South Scotland

'Lost' rare moss discovered in Scotland after six decades

Water-rock bristle Image copyright Richard Fisk
Image caption Water-rock bristle was first discovered in Scotland in 1948

A rare moss thought to have become extinct in Scotland has been uncovered in rural Roxburghshire.

Water-rock bristle was last found north of the border in the 1940s.

There were fears it had died out when a series of expeditions led by leading moss expert Dr David Long failed to uncover the plant.

Earlier this year, three decades after his search for the tiny moss began, the renowned bryologist discovered the dark green shoots near Newcastleton.

It was on a limestone boulder, next to a burn and partially submerged in water.

Dr Long, a bryologist from the Royal Botanic Garden Edinburgh, said: "It was first found in 1948 in Newcastleton and I have been looking for it for the last 30 years. We thought it was extinct.

"We had another go at it in September and we found it.

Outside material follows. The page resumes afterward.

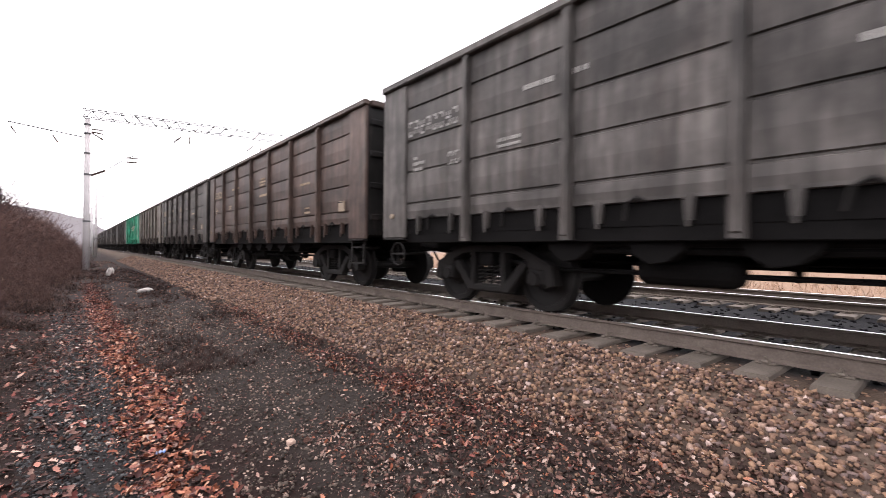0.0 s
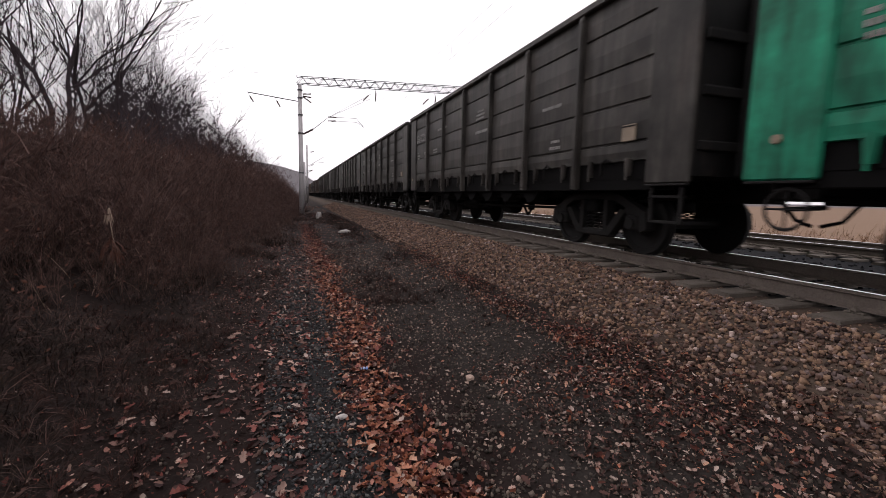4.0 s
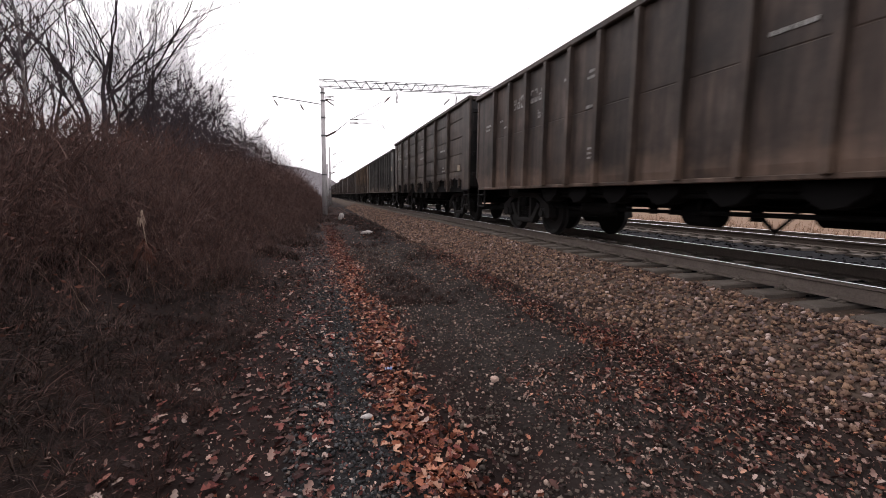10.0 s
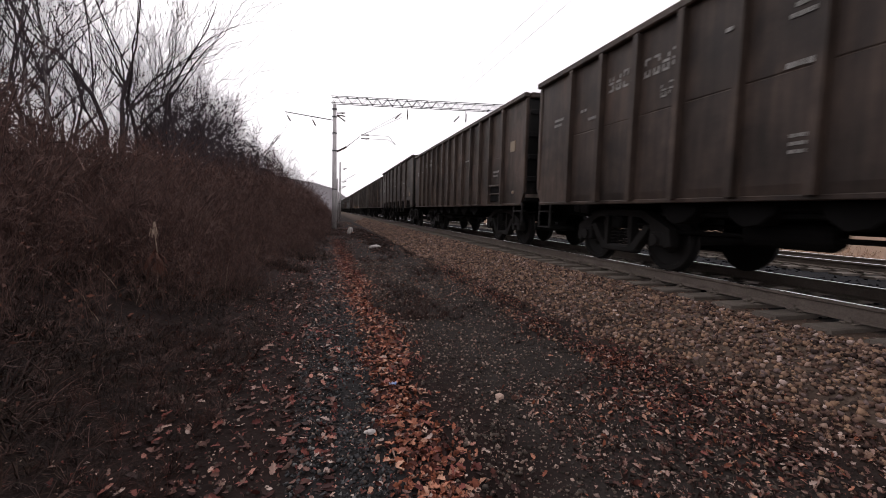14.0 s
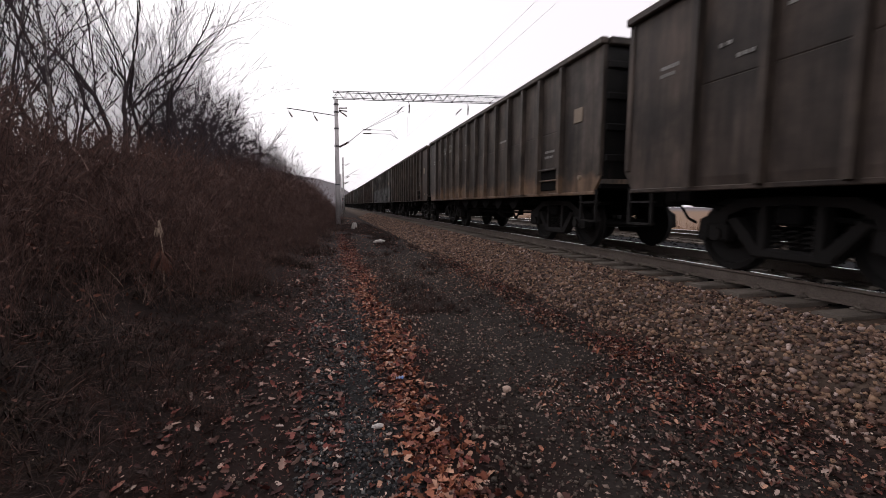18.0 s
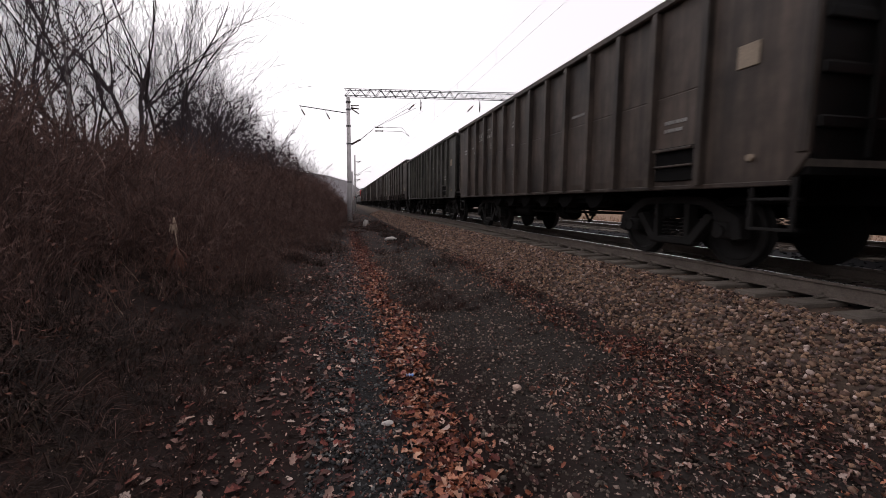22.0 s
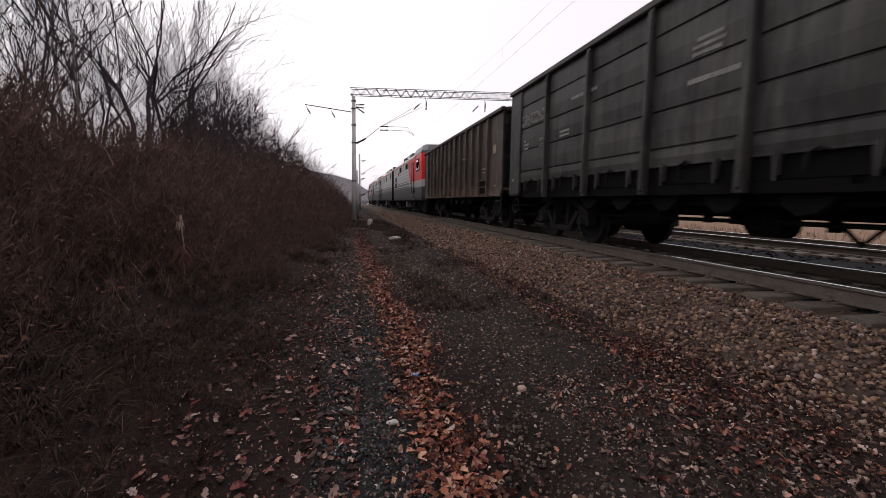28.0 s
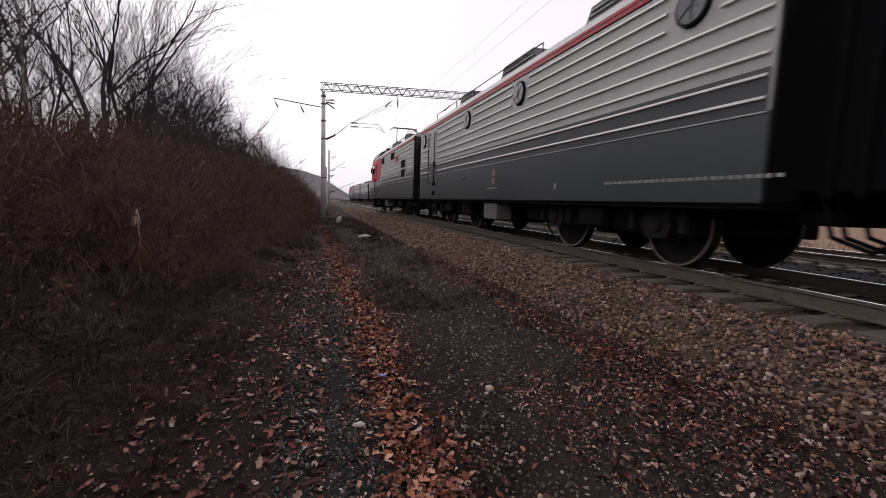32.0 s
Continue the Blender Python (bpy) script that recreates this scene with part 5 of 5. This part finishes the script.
def woods():
    kinds = [tree(21, 13.5, 0.115, 2, 0.58, 0.05, M_BARK, "bare many-stemmed dark oak behind the bank", fine=0.007, forks=(5, 4, 4, 3)),
             tree(22, 13.0, 0.11, 2, 0.62, 0.04, M_BARK, "bare spreading dark tree behind the bank", fine=0.007, forks=(5, 4, 4, 3)),
             tree(23, 13.0, 0.085, 1, 0.5, 0.06, M_BARK_PALE, "slim bare birch with pale bark", 0.55, fine=0.006, forks=(7, 4, 3, 3)),
             tree(24, 10.5, 0.07, 1, 0.55, 0.05, M_BARK, "slim bare young tree with dark bark", 0.55, fine=0.0065, forks=(7, 4, 3, 3)),
             tree(25, 8.5, 0.11, 3, 0.9, 0.02, M_BARK, "low bare tree with a rounded crown", fine=0.011, forks=(5, 5, 4, 3)),
             tree(26, 5.5, 0.035, 1, 0.6, 0.06, M_BARK, "thin bare sapling at the wood's edge", 0.6, 3, "bare_sapling"),
             tree(27, 8.5, 0.11, 3, 1.1, 0.0, M_BARK, "dense bare tree with a rounded crown of twigs", deep=3, fine=0.014, forks=(7, 6, 5))]
    spots = [(0, -7.4, 19.0, 0.2, 1.0), (1, -6.4, 20.8, 1.4, 1.05), (2, -8.8, 18.2, 0.5, 1.0), (2, -10.4, 19.5, 2.5, 0.95), (3, -8.6, 17.2, 3.0, 1.0), (3, -9.8, 21.5, 1.0, 1.05), (3, -11.2, 20.0, 2.0, 1.0)]
    r_ = random.Random(5)
    for i in range(9):
        a, dist = radians(-34 + 19 * i / 8 + r_.uniform(-0.8, 0.8)), r_.uniform(18, 36)
        spots.append((r_.choice((2, 3, 3, 3, 4)) if i < 5 else 3, dist * math.sin(a), dist * math.cos(a), r_.uniform(0, 6.28), r_.uniform(0.75, 1.05)))
    for i in range(20):
        y = 24 + 34 * (i / 24) ** 1.1 + r_.uniform(-1.5, 1.5)
        x = brush_edge(y) - r_.uniform(5.5, 8.0) - r_.uniform(0, 8)
        spots.append((r_.choice((0, 1, 3, 4, 4, 3)), x, y, r_.uniform(0, 6.28), r_.uniform(0.72, 0.98)))
    for i in range(46):
        y = 9 + 50 * (i / 46) ** 1.3 + r_.uniform(-1, 1)
        x = brush_edge(y) - r_.uniform(4.2, 9.0)
        spots.append((5, x, y, r_.uniform(0, 6.28), r_.uniform(0.6, 1.1)))
    spots += [(6, -8.6, 41.0, 0.3, 1.5), (6, -8.0, 45.0, 2.1, 1.5), (6, -7.4, 50.5, 4.0, 1.4), (6, -6.8, 57.0, 1.1, 1.25), (6, -6.2, 64.0, 5.0, 1.1), (6, -10.0, 38.0, 3.3, 1.4)]
    # unseen trees behind the camera, added to block light from the near-facing ends
    for i in range(12):
        spots.append((r_.choice((0, 1, 4, 3)), r_.uniform(-14, 1.5), -9 - 2.2 * i, r_.uniform(0, 6.28), r_.uniform(0.8, 1.0)))
    used = set()
    for k, x, y, a, s in spots:
        m = pose(x, y, ground_z(x, y), 0, 0, math.degrees(a))
        ob = copy_thing(kinds[k], m) if k in used else kinds[k]
        used.add(k)
        ob.matrix_basis = m @ Matrix.Scale(s, 4)


woods()

# ---- portal, masts and wires ----


def insulator(path):
    s = Shape()
    a, b = Vector(path[0]), Vector(path[1])
    n = 7
    pts = [a.lerp(b, i / (2 * n)) for i in range(2 * n + 1)]
    return s.tube(pts, [0.03 if i % 2 == 0 else 0.075 for i in range(2 * n + 1)], 8)


def portal():
    py, mx = 37.0, 1.08
    ax, ay = math.cos(radians(-9.5)), math.sin(radians(-9.5))
    g = thing("catenary_portal", "concrete and lattice steel portal carrying the overhead wires", "overhead line portal")
    part("mast", Shape().tube([(mx, py, -1.3), (mx, py, 3.0), (mx, py, 9.2)], [0.21, 0.185, 0.14], 14), M_CONCRETE, g, "tapered concrete mast", True)
    for z in (2.4, 5.5, 6.9, 8.2, 8.8):
        part("clamp_band", Shape().tube([(mx, py, z), (mx, py, z + 0.09)], 0.205, 14), M_GALV, g)
    ex, ey = mx + 26 * ax, py + 26 * ay
    part("far_mast", Shape().tube([(ex, ey, -2.0), (ex, ey, 9.2)], [0.21, 0.14], 12), M_CONCRETE, g, "tapered concrete mast", True)
    at = lambda u, v, z: (mx + u * ax - v * ay, py + u * ay + v * ax, z)
    for v in (-0.25, 0.25):
        for z in (9.30, 9.82):
            part("chord", Shape().tube([at(-0.25, v, z), at(26.2, v, z)], 0.032, 4), M_GALV, g)
    i, u = 0, -0.2
    while u < 26:
        for v in (-0.25, 0.25):
            z0, z1 = (9.30, 9.82) if i % 2 == 0 else (9.82, 9.30)
            part("lattice_bar", Shape().tube([at(u, v, z0), at(u + 0.4, v, z1)], 0.028, 4), M_GALV, g)
        for z in (9.30, 9.82):
            part("cross_bar", Shape().tube([at(u, -0.25, z), at(u, 0.25, z)], 0.02, 4), M_GALV, g)
        u += 0.4
        i += 1
    part("feeder_arm", Shape().tube([(mx, py, 7.95), (-2.7, py, 8.33)], 0.035, 6), M_GALV, g, "steel arm for the feeder wires")
    for x, z in ((-2.62, 8.30), (-0.72, 8.10)):
        part("hanger", Shape().tube([(x, py, z), (x + 0.1, py, z - 0.28)], 0.02, 5), M_WIRE, g)
        part("insulator", insulator(((x + 0.1, py, z - 0.26), (x + 0.33, py, z - 0.66))), M_INSUL, g)
    for z, dz in ((8.55, 0.06), (8.40, -0.06), (8.36, -0.42)):
        part("insulator", insulator(((mx + 0.2, py, z), (mx + 0.85, py, z + dz))), M_INSUL, g)
    for z, e in ((5.52, 0.0), (5.46, 0.06)):
        part("insulator", insulator(((mx + 0.2, py, z), (mx + 0.95, py, z + 0.42))), M_INSUL, g)
        part("stay_tube", Shape().tube([(mx + 0.95, py, z + 0.42), (3.2, py, 6.9), (6.65, py, 9.05 - e * 6)], 0.014, 5), M_GALV, g)
    part("stay_wire", Shape().tube([(3.0, py, 6.95), (6.55, py, 9.35)], 0.007, 4), M_WIRE, g)
    for z in (6.98, 6.68):
        part("insulator", insulator(((3.2, py, z - 0.03), (3.85, py, z))), M_INSUL, g)
        part("steady_arm", Shape().tube([(3.85, py, z), (5.45, py, z + 0.02), (6.05, py, 6.35)], 0.016, 5), M_GALV, g)
    for u in (5.75, 10.6):
        part("hanger", Shape().tube([at(u, 0, 9.3), at(u + 0.12, 0, 8.98)], 0.025, 5), M_WIRE, g)
        part("insulator", insulator((at(u + 0.12, 0, 8.98), at(u + 0.1, 0, 8.3))), M_INSUL, g)
        part("insulator", insulator((at(u - 0.9, 0, 8.3), at(u - 0.45, 0, 8.75))), M_INSUL, g)


portal()


def mast(x, y, h):
    g = thing("catenary_mast", "concrete mast with insulator brackets beside the line", "overhead line mast")
    part("pole", Shape().tube([(x, y, -1.2), (x, y, h)], [0.2, 0.13], 12), M_CONCRETE, g, "", True)
    for z in (h - 1.2, h - 3.4):
        part("bracket", Shape().tube([(x, y, z), (x + 1.0, y, z + 0.15)], 0.03, 5), M_GALV, g)
        part("insulator", insulator(((x + 0.4, y, z - 0.2), (x + 1.1, y, z + 0.2))), M_INSUL, g)
    part("cantilever", Shape().tube([(x, y, h - 3.6), (6.0, y, h - 1.9)], 0.03, 5), M_GALV, g)
    part("steady_arm", Shape().tube([(x + 1.6, y, h - 2.9), (6.0, y, h - 2.8)], 0.02, 5), M_GALV, g)


mast(3.25, 79, 9.0)
mast(2.2, 62, 5.0)
mast(3.4, 132, 9.0)


def wires():
    for x, where in ((TRACK, "near"),):
        w = thing("overhead_wire", "dark contact and messenger wires above the %s track" % where, "overhead wire")
        part("contact_wire", Shape().tube([(x + beside(-60), -60, 6.3), (x + beside(300), 300, 6.3)], 0.0034, 5), M_WIRE, w)
        pts = []
        for k in range(-2, 5):
            for j in range(10):
                u = j / 10
                pts.append((x + beside(37 + 50 * (k + u)), 37 + 50 * (k + u), 6.88 + 1.1 * (2 * u - 1) ** 2))
        part("messenger_wire", Shape().tube(pts, 0.0034, 5), M_WIRE, w)
        for k in range(-8, 26):
            y = -13 + 6.0 * k
            u = ((y - 37) / 50) % 1
            part("dropper", Shape().tube([(x + beside(y), y, 6.3), (x + beside(y), y, 6.88 + 1.1 * (2 * u - 1) ** 2)], 0.003, 4), M_WIRE, w)


wires()

# ---- small things on the ground ----


def lump(name, at, size, mat, label, category, seed, flat=0.6):
    r_ = np.random.default_rng(seed)
    bm = bmesh.new()
    bmesh.ops.create_icosphere(bm, subdivisions=2, radius=1.0)
    for v in bm.verts:
        k = 1 + 0.28 * noise.noise(v.co * 1.7 + Vector((seed, 0, 0)))
        v.co = Vector((v.co.x * size[0] * k, v.co.y * size[1] * k, v.co.z * size[2] * k))
    me = bpy.data.meshes.new(name)
    bm.to_mesh(me)
    bm.free()
    me.materials.append(mat)
    ob = new(name, me)
    ob.location = (at[0], at[1], ground_z(*at) + size[2] * flat)
    ob.rotation_euler = (0.1, 0.15, r_.uniform(0, 3))
    tagged(ob, label, category)


lump("stone", (1.62, 3.62), (0.05, 0.038, 0.03), M_STONE_DARK, "grey stone lying on the gravel path", "stone", 3)
lump("stone", (0.38, 3.22), (0.045, 0.03, 0.022), M_CHALK, "small pale stone lying on the path", "stone", 4)
lump("white_rock", (2.35, 19.6), (0.3, 0.16, 0.11), M_CHALK, "white rock lying beside the path", "rock", 5)
lump("white_rock", (1.9, 30.5), (0.16, 0.12, 0.28), M_CHALK, "white marker stone near the mast foot", "marker stone", 8, 0.8)
lump("white_rock", (2.2, 33.0), (0.12, 0.10, 0.22), M_CHALK, "white marker stone near the mast foot", "marker stone", 9, 0.8)


def wrapper():
    s = Shape()
    n = 8
    p = [(0.07 * (i / n - 0.5), e * 0.022, 0.012 * math.sin(i * 1.9 + e)) for i in range(n + 1) for e in (-1, 1)]
    p += [(a, b, c + 0.006) for a, b, c in p]
    m = 2 * (n + 1)
    for i in range(n):
        s.f += [(2 * i, 2 * i + 1, 2 * i + 3, 2 * i + 2), (m + 2 * i, m + 2 * i + 2, m + 2 * i + 3, m + 2 * i + 1)]
    s.v = p
    ob = solid("wrapper", s, M_LITTER, "crumpled blue and white wrapper among orange leaves", "litter")
    ob.location = (0.70, 4.12, ground_z(0.70, 4.12) + 0.035)


wrapper()

# ---- motion ----
# metres by which the train lags or leads a steady roll, at each second
SWAY = [(0, -0.1), (1, 0.1), (2, 0.22), (3, 0.05), (6, -0.45), (7, -0.27), (8, -0.22), (9, -0.3), (10, -0.4), (11, -0.4), (12, -0.25), (13, -0.3), (14, -0.42), (15, -0.22), (18, 0), (20, 0),
        (21, 0.18), (22, 0.06), (23, 0.08), (24, 0.28), (25, 0.22), (28, 0.05), (29, 0.08), (30, 0), (31, -0.08), (32, -0.16)]


def spin(thing_, start, end, speed):
    """Turns the wheels of a thing while it is near."""
    start, end = max(0.0, start), min(32.0, end)
    if end <= start:
        return
    for axle in [ob for ob in thing_.children_recursive if ob.name.startswith("wheelset")]:
        at = axle.location.copy()
        step = 0.04 if at.z < 0.55 else 0.055
        times = [start + step * i for i in range(int((end - start) / step) + 1)]
        rows = [(t, pose(at.x, at.y, at.z, math.degrees(speed * (t - start) / at.z), 0, 0)) for t in times]
        if times[0] > 0.05:
            rows.insert(0, (0.0, rows[0][1]))
        if times[-1] < 31.95:
            rows.append((32.0, rows[-1][1]))
        walk(axle, rows)


def motions():
    """The freight train rolls past at a steady speed, the other locomotive passes it behind, and their wheels turn while they are near."""
    for ob, y in MOVERS:
        walk(ob, [(t, on_line(TRACK, y - SPEED * t + d)) for t, d in SWAY])
        spin(ob, (y - 34.0) / SPEED, (y + 5.0) / SPEED, SPEED)
    for ob, y in PASSING:
        walk(ob, [(t, on_line(TRACK_FAR, y + PASS_SPEED * t)) for t in (0.0, 16.0, 32.0)])
        spin(ob, (-y - 12.0) / PASS_SPEED, (-y + 45.0) / PASS_SPEED, -PASS_SPEED)


motions()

It's probably in other places but it's so tiny and most of the time it's hidden from view."

The moss, whose Latin name is seligeria carnoilica, has been recorded at a site in Northumberland and at a handful of places in Slovenia and Sweden.

But it is so rare, very little is known about it.

Image copyright David Long
Image caption Bryologist Dr David Long has been searching for the moss for 30 years.

It was first found at the Black Burn near Newcastleton by Evelyn Lobely, another bryologist.

She repeatedly returned to where she thought she found it but she never saw any more.

Dr Long said he found the moss with a group from the British Bryological Society when they explored a new area of the burn, when the water level was very low.

He said: "We searched the limestone outcrops and detached boulders in and close to the stream under the shade of the ash and alder trees.

"Remarkably we found the moss quite quickly, on a half-submerged boulder, and soon after found some extensive patches of it, complete with fruit bodies (sporophytes) on some almost vertical limestone strata emerging from the water.

Dr Long has studied mosses around the world, most recently in the Himalayas, at Bhutan.

He said: "I have found lots of a species new to science but when you find something near your home, it's a special kind of thrill.

"When you look at these things worldwide, you realise how rich Scotland is. We have a fantastically rich diversity of low plants."